● **Set exercise**
Extract the whole listing as it stands. Do not include the pictures.

-- BEGIN --

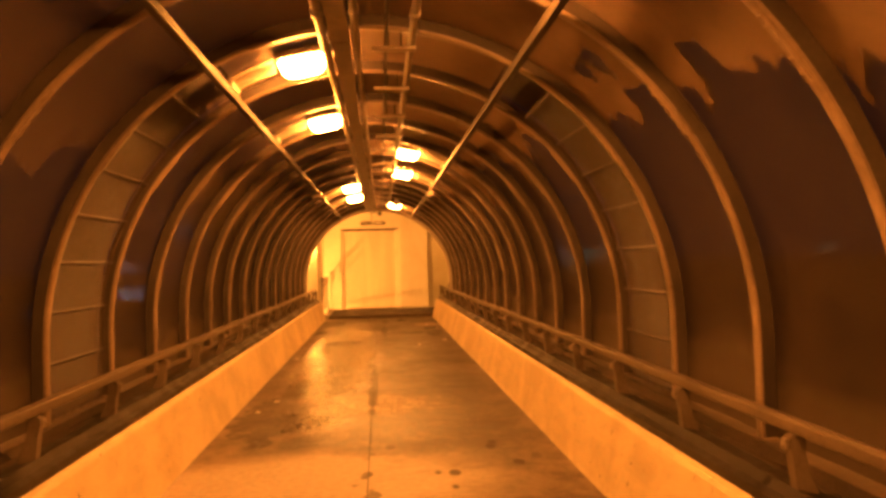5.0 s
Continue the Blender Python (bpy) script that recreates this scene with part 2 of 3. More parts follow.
def kerb_material():
    """Cream limewash on concrete, with trowel marks, scuffs and dark chips."""
    m, t, b = material("limewashed_concrete", (0.6, 0.5, 0.36), 0.6)
    v = coords(t)
    big = noise_node(t, v, 1.4, 4.0, 0.6, 0.4)
    mid = noise_node(t, coords(t, (1, 0.5, 1.6)), 6.0, 5.0, 0.65, 0.6)
    fine = noise_node(t, v, 45.0, 3.0)
    base = blend(t, ramp(t, calc(t, "ADD", calc(t, "MULTIPLY", big, 0.6), calc(t, "MULTIPLY", mid, 0.4)), 0.36, 0.62), (0.47, 0.37, 0.215), (0.66, 0.535, 0.32))
    scuff = ramp(t, noise_node(t, coords(t, (1, 0.8, 1.2)), 7.5, 6.0, 0.7, 0.8), 0.60, 0.72)
    base = blend(t, calc(t, "MULTIPLY", scuff, 0.6), base, (0.22, 0.155, 0.095))
    chip = ramp(t, noise_node(t, v, 17.0, 3.0, 0.55), 0.70, 0.74)
    base = blend(t, chip, base, (0.07, 0.055, 0.04))
    t.links.new(base, b.inputs["Base Color"])
    t.links.new(ramp(t, mid, 0.3, 0.7, 0.5, 0.72), b.inputs["Roughness"])
    bump(t, b, calc(t, "ADD", mid, calc(t, "MULTIPLY", fine, 0.25)), 0.3, 0.006)
    return m


def glow(name, colour, strength):
    m = bpy.data.materials.new(name)
    m.use_nodes = True
    t = m.node_tree
    e = t.nodes.new("ShaderNodeEmission")
    e.inputs[0].default_value, e.inputs[1].default_value = (*colour, 1), strength
    t.links.new(e.outputs[0], t.nodes["Material Output"].inputs["Surface"])
    return m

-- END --

● **Correct output**
5.0 s
Continue the Blender Python (bpy) script that recreates this scene with part 2 of 3. More parts follow.
def kerb_material():
    """Cream limewash on concrete, with trowel marks, scuffs and dark chips."""
    m, t, b = material("limewashed_concrete", (0.6, 0.5, 0.36), 0.6)
    v = coords(t)
    big = noise_node(t, v, 1.4, 4.0, 0.6, 0.4)
    mid = noise_node(t, coords(t, (1, 0.5, 1.6)), 6.0, 5.0, 0.65, 0.6)
    fine = noise_node(t, v, 45.0, 3.0)
    base = blend(t, ramp(t, calc(t, "ADD", calc(t, "MULTIPLY", big, 0.6), calc(t, "MULTIPLY", mid, 0.4)), 0.36, 0.62), (0.47, 0.37, 0.215), (0.66, 0.535, 0.32))
    scuff = ramp(t, noise_node(t, coords(t, (1, 0.8, 1.2)), 7.5, 6.0, 0.7, 0.8), 0.60, 0.72)
    base = blend(t, calc(t, "MULTIPLY", scuff, 0.6), base, (0.22, 0.155, 0.095))
    chip = ramp(t, noise_node(t, v, 17.0, 3.0, 0.55), 0.70, 0.74)
    base = blend(t, chip, base, (0.07, 0.055, 0.04))
    t.links.new(base, b.inputs["Base Color"])
    t.links.new(ramp(t, mid, 0.3, 0.7, 0.5, 0.72), b.inputs["Roughness"])
    bump(t, b, calc(t, "ADD", mid, calc(t, "MULTIPLY", fine, 0.25)), 0.3, 0.006)
    return m


def glow(name, colour, strength):
    m = bpy.data.materials.new(name)
    m.use_nodes = True
    t = m.node_tree
    e = t.nodes.new("ShaderNodeEmission")
    e.inputs[0].default_value, e.inputs[1].default_value = (*colour, 1), strength
    t.links.new(e.outputs[0], t.nodes["Material Output"].inputs["Surface"])
    return m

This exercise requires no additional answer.